博文

HPC 命令

已有 4021 次阅读 2012-2-16 22:15 |个人分类:科学研究|系统分类:科研笔记

最近使用UoB的高性能计算，从一个朋友处学习了相关的命令，国内也有一些是使用这种方式来进行计算的，如大连理工大学的高性能计算。

两大工具：

putty

fileZilla

前者用于Linux系统下的命令操作，后者用于文件传输。

产生任务的命令：

qsub xxx.job

任务开始的命令：

qstat -u userid

显示自己的任务的命令：

showq -u userid

删除任务的命令：

qdel xxxid

其他请见：(以下为转载)

How the queueing system is set up

You must not attempt to run jobs on the login node. Run jobs by submitting them to the queueing system, which will distribute them among the nodes.

The essence of using a queueing system is to plan ahead, you cannot submit a job and expect it to run immediately. If you need to run a job which does a large amount of file reading/writing, you must arrange to do this on the scratch space (/local) on the nodes. The speed of the processors is such that a large amount of reading/writing to the user area jams up the network connections and creates serious problems on the fileservers.

The queueing system on bluecrystalp2 is torque (a development of OpenPBS), using the Moab scheduler (a commercially supported development of Maui). You prepare your job and submit it to the queueing system from the login node. It will then be run on the nodes as soon as resources are available. You may submit as many jobs as you want and the system will run them as soon as it can.

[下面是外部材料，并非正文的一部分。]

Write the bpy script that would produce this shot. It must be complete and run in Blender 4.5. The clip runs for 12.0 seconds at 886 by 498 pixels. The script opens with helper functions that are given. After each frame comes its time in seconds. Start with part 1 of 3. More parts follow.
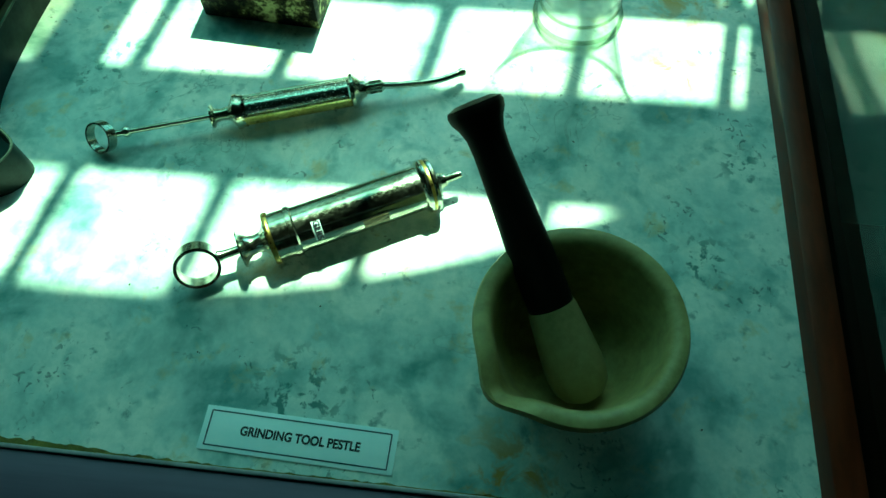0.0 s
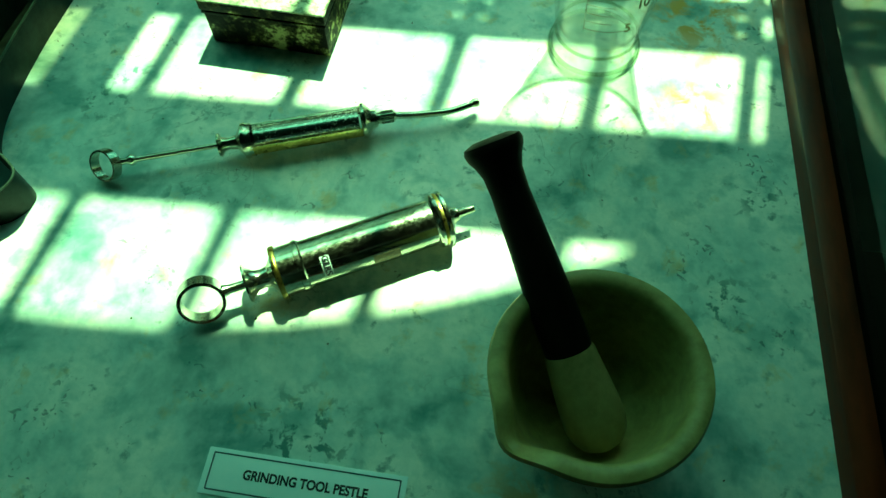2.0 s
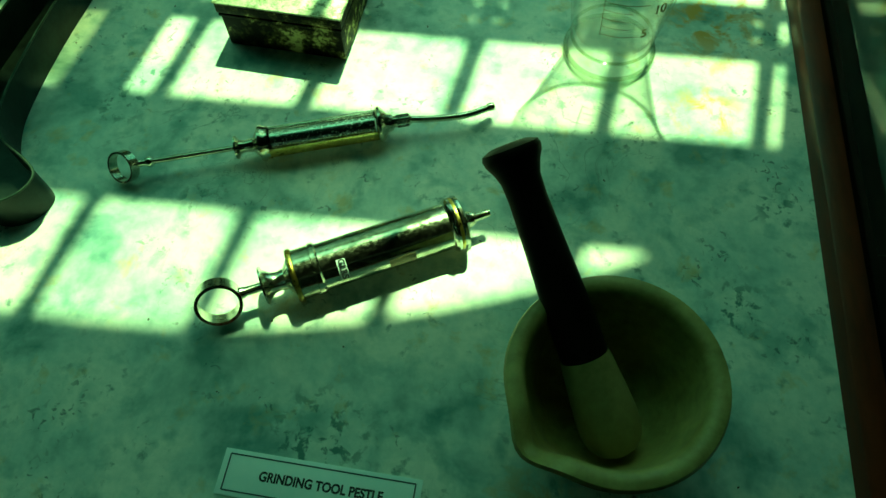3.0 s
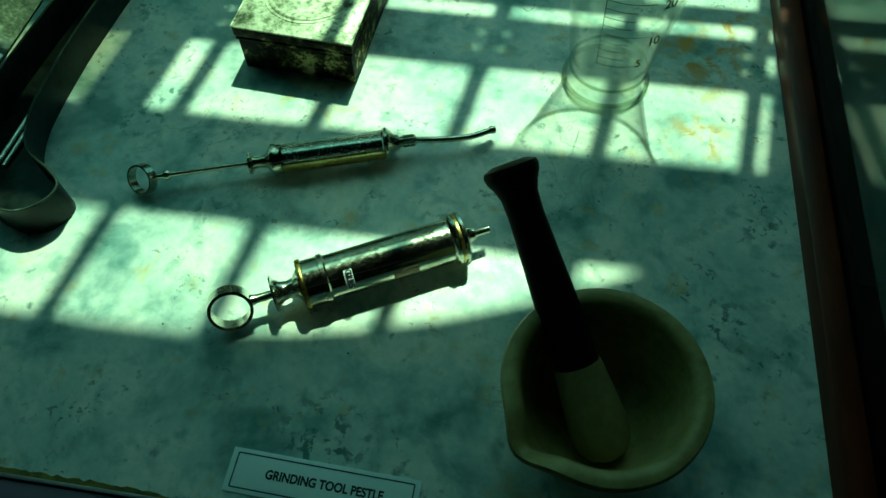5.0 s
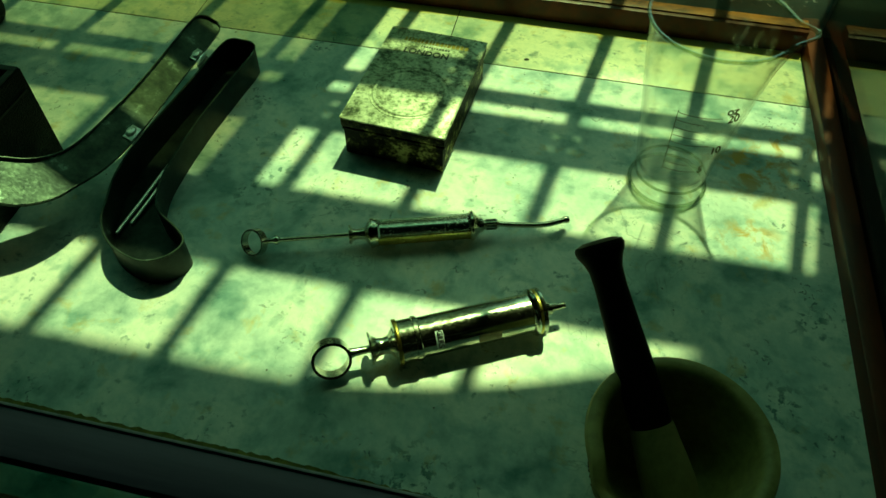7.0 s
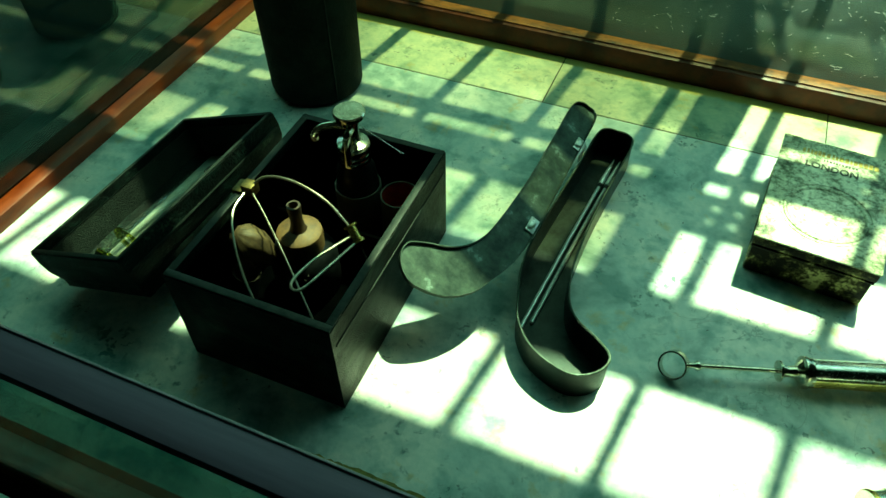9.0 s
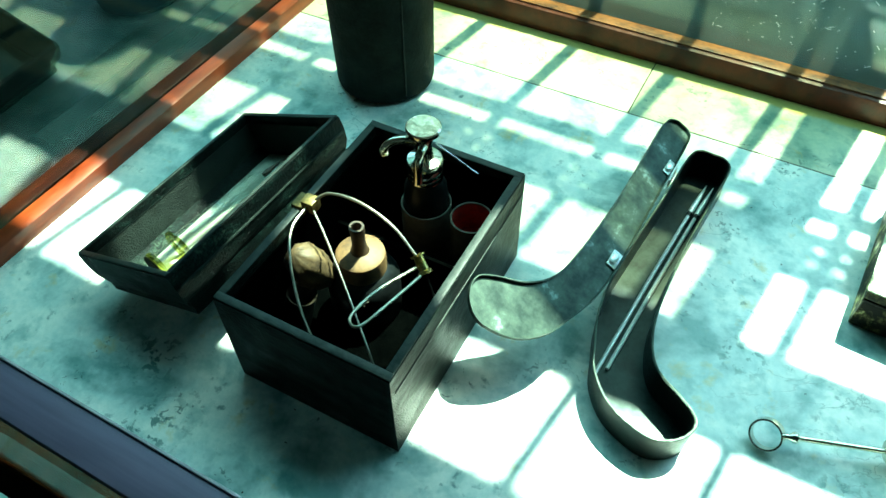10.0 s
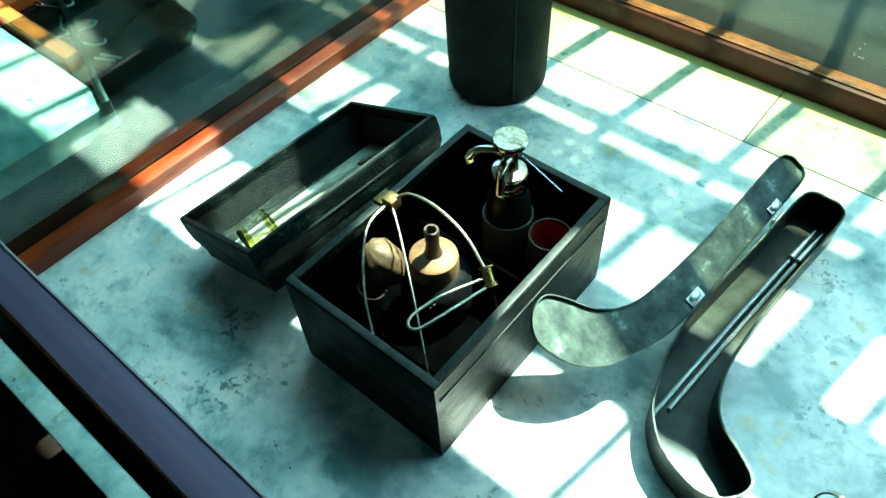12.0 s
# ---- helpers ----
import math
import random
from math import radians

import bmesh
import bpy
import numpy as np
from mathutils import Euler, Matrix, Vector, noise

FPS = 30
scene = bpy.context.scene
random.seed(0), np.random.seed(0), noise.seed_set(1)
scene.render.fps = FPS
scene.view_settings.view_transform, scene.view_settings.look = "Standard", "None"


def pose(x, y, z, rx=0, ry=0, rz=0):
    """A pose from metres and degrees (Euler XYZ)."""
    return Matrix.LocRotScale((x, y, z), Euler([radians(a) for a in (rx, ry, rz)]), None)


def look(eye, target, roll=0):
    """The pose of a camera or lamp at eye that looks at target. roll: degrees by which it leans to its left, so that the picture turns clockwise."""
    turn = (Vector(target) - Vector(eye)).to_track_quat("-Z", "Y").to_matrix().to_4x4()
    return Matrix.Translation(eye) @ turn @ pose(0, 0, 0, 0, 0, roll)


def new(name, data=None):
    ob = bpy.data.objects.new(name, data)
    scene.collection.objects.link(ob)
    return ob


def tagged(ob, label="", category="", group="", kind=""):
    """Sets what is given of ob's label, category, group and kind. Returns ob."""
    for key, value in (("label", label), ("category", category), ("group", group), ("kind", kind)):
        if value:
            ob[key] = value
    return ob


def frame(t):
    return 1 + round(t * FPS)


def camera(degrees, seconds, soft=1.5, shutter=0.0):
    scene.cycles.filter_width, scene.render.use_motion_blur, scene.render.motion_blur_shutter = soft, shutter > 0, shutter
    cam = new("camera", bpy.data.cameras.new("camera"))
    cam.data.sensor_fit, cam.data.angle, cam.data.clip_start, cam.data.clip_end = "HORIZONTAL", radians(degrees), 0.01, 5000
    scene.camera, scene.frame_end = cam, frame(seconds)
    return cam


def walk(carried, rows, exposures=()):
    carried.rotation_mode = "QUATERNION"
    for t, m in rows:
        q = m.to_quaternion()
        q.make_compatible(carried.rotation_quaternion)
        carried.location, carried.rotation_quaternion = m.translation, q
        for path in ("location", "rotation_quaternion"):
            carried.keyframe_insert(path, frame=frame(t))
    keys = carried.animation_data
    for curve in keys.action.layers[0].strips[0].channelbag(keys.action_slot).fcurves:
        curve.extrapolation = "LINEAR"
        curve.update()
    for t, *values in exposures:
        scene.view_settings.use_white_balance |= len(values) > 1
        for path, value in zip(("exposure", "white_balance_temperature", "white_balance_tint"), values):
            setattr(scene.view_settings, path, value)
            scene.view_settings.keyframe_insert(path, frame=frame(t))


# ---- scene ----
cam = camera(63.2, 12.0)
PATH = [
    (0, (0.2123, -0.3334, 0.3671), (0.1861, -0.1512, 0.0120), -2.54),
    (0.5, (0.2108, -0.3276, 0.3618), (0.1846, -0.1500, 0.0043), -2.26),
    (1, (0.2089, -0.3229, 0.3604), (0.1828, -0.1422, 0.0045), -2.02),
    (1.5, (0.2072, -0.3177, 0.3613), (0.1798, -0.1355, 0.0063), -2.16),
    (2, (0.2047, -0.3189, 0.3615), (0.1768, -0.1286, 0.0108), -1.95),
    (2.5, (0.2048, -0.3215, 0.3621), (0.1740, -0.1281, 0.0133), -2.78),
    (3, (0.1997, -0.3180, 0.3642), (0.1682, -0.1284, 0.0134), -2.44),
    (3.2, (0.1967, -0.3207, 0.3623), (0.1612, -0.1306, 0.0122), -2.72),
    (5, (0.2003, -0.3343, 0.3794), (0.1680, -0.1325, 0.0355), -1.03),
    (5.5, (0.2130, -0.3462, 0.3735), (0.1931, -0.1435, 0.0292), -0.44),
    (6, (0.2226, -0.3578, 0.3840), (0.2114, -0.1336, 0.0529), -0.64),
    (6.5, (0.2079, -0.3725, 0.3998), (0.1901, -0.1217, 0.0887), 0.46),
    (7, (0.1664, -0.3884, 0.4067), (0.1161, -0.1397, 0.0974), 0.84),
    (7.2, (0.1420, -0.3920, 0.4150), (0.0724, -0.1478, 0.1058), 0.10),
    (7.4, (0.1177, -0.3909, 0.4182), (0.0372, -0.1459, 0.1124), 0.49),
    (7.7, (0.0727, -0.3930, 0.4225), (-0.0211, -0.1430, 0.1246), 0.92),
    (9.3, (-0.0862, -0.3947, 0.4157), (-0.1991, -0.1510, 0.1193), -1.76),
    (9.5, (-0.0957, -0.3830, 0.4116), (-0.2179, -0.1576, 0.1046), -3.86),
    (10, (-0.1082, -0.3489, 0.4104), (-0.2313, -0.1238, 0.1036), -0.85),
    (10.5, (-0.1006, -0.3424, 0.4122), (-0.2258, -0.1230, 0.1021), -1.22),
    (11, (-0.0932, -0.3435, 0.4171), (-0.2257, -0.1300, 0.1059), -2.04),
    (11.5, (-0.0838, -0.3366, 0.4207), (-0.2307, -0.1386, 0.1058), -4.20),
    (12, (-0.0908, -0.3241, 0.4190), (-0.2646, -0.1404, 0.1091), -4.51),
]
EXPOSURES = [
    (0.0, 1.34, 5900, -74), (1.5, 1.18, 6150, -79), (2.0, 1.14, 8900, -95), (2.5, 1.06, 10200, -96), (3.0, 0.62, 12000, -96), (3.2, 0.50, 12500, -96),
    (4.8, -0.12, 6250, -73), (5.5, -0.04, 6300, -69), (6.0, 0.12, 6250, -66), (6.5, -0.42, 13300, -82), (7.0, -0.48, 15500, -79), (7.7, -0.14, 20000, -68),
    (9.3, 1.56, 6250, -67), (9.7, 2.42, 5750, -52), (10.2, 2.70, 5650, -31), (12.0, 2.80, 5650, -23),
]
walk(cam, [(t, look(eye, target, roll)) for t, eye, target, roll in PATH], EXPOSURES)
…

Users can each have up to a soft limit of 256 and a hard limit of 320 cores (processors) in use at any one time. This means that if the system is busy, your number of cores in use can go up to the soft limit. If the system has unused resources, with no jobs eligible to run, then more of your jobs up to the core hard limit can run.
You can submit more jobs than this and the extra jobs will stay in the queues until they are eligible to run.
However, you should note that a single job asking for more than the soft limit of cores will never run, even if there are spare resources on the system.
Also note that for running parallel jobs you should close pack onto nodes i.e. use the minimum number of nodes to provide the number of cores you need.
Always ask for complete nodes for a parallel job, otherwise, if there is another job running on the same node as your parallel job, when it starts/ends, the cleanup system for deleting dangling processes may delete your processes. This does not apply to serial jobs of course.
Similarly each user can have up to a soft limit of 64 and a hard limit of 128 jobs running at any one time (as the system is weighted to favour parallel jobs).
Each user may have a maximum of 10,000 jobs in each of the veryshort and short queues at one time, with an overall limit of 20,000 jobs for each of these queues.
Each user may have a maximum of 3,000 jobs in the each of the medium and long queues at one time, with an overall limit of 10,000 jobs for each of these queues.
These limits are to prevent the queuing system becoming overwhelmed.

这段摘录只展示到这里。